Problem to solve
Exactly repeat the material, dropping every picture from the copy.

── Data section

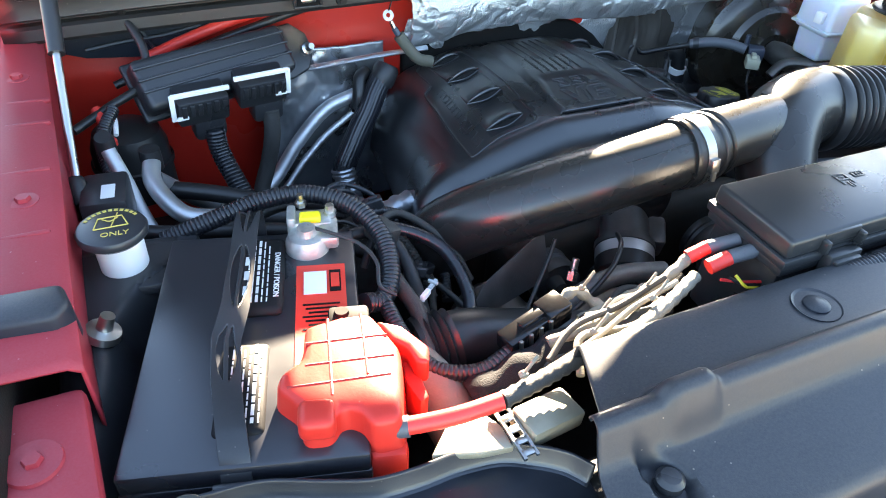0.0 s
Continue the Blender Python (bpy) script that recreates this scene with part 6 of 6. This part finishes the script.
part("band", moved(strap_mesh(-0.0125, 0.0125), BT), BLACK, strap_b, thick=0.004)
part("end_band", moved(box((-0.012, -0.1685, 1.01), (0.032, 0.006, 0.09), 0.002), BT), BLACK, strap_b)

neg = thing("negative_terminal", (-0.545, 0.30, 1.06), "grey lead battery clamp with a yellow tag", "battery terminal")
part("post_clamp", lathe([(0.0, 0.030), (0.010, 0.030), (0.012, 0.022), (0.020, 0.020), (0.024, 0.012), (0.025, 0.0), (0, 0)], 28, pose(-0.551, 0.288, 1.061)), LEAD, neg)
part("clamp_body", merge(box((-0.540, 0.315, 1.076), (0.050, 0.030, 0.020), 0.005, 2, (0, 0, -14)), box((-0.525, 0.292, 1.075), (0.022, 0.045, 0.016), 0.004, 2, (0, 0, -14)), box((-0.560, 0.320, 1.080), (0.010, 0.030, 0.026), 0.003, 2, (0, 0, -14))), LEAD, neg)
part("tag", box((-0.541, 0.309, 1.088), (0.024, 0.016, 0.008), 0.002, 1, (0, 0, -14)), YELLOW, neg, "yellow plastic tag")
part("nut", lathe([(0, 0.014), (0.005, 0.014), (0.005, 0.006), (0.008, 0.006), (0.008, 0)], 6, pose(-0.517, 0.312, 1.084)), STEEL, neg)
part("nut", lathe([(0, 0.016), (0.004, 0.016), (0.004, 0.006), (0.007, 0.006), (0.007, 0)], 6, pose(-0.545, 0.335, 1.088)), STEEL, neg)
part("thin_wire", tube([(-0.548, 0.292, 1.089), (-0.525, 0.272, 1.087), (-0.500, 0.252, 1.080), (-0.490, 0.225, 1.072), (-0.495, 0.200, 1.060), (-0.480, 0.19, 1.05)], 0.0022, 8, 8), RUBBER, neg)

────

Correct response
0.0 s
Continue the Blender Python (bpy) script that recreates this scene with part 6 of 6. This part finishes the script.
part("band", moved(strap_mesh(-0.0125, 0.0125), BT), BLACK, strap_b, thick=0.004)
part("end_band", moved(box((-0.012, -0.1685, 1.01), (0.032, 0.006, 0.09), 0.002), BT), BLACK, strap_b)

neg = thing("negative_terminal", (-0.545, 0.30, 1.06), "grey lead battery clamp with a yellow tag", "battery terminal")
part("post_clamp", lathe([(0.0, 0.030), (0.010, 0.030), (0.012, 0.022), (0.020, 0.020), (0.024, 0.012), (0.025, 0.0), (0, 0)], 28, pose(-0.551, 0.288, 1.061)), LEAD, neg)
part("clamp_body", merge(box((-0.540, 0.315, 1.076), (0.050, 0.030, 0.020), 0.005, 2, (0, 0, -14)), box((-0.525, 0.292, 1.075), (0.022, 0.045, 0.016), 0.004, 2, (0, 0, -14)), box((-0.560, 0.320, 1.080), (0.010, 0.030, 0.026), 0.003, 2, (0, 0, -14))), LEAD, neg)
part("tag", box((-0.541, 0.309, 1.088), (0.024, 0.016, 0.008), 0.002, 1, (0, 0, -14)), YELLOW, neg, "yellow plastic tag")
part("nut", lathe([(0, 0.014), (0.005, 0.014), (0.005, 0.006), (0.008, 0.006), (0.008, 0)], 6, pose(-0.517, 0.312, 1.084)), STEEL, neg)
part("nut", lathe([(0, 0.016), (0.004, 0.016), (0.004, 0.006), (0.007, 0.006), (0.007, 0)], 6, pose(-0.545, 0.335, 1.088)), STEEL, neg)
part("thin_wire", tube([(-0.548, 0.292, 1.089), (-0.525, 0.272, 1.087), (-0.500, 0.252, 1.080), (-0.490, 0.225, 1.072), (-0.495, 0.200, 1.060), (-0.480, 0.19, 1.05)], 0.0022, 8, 8), RUBBER, neg)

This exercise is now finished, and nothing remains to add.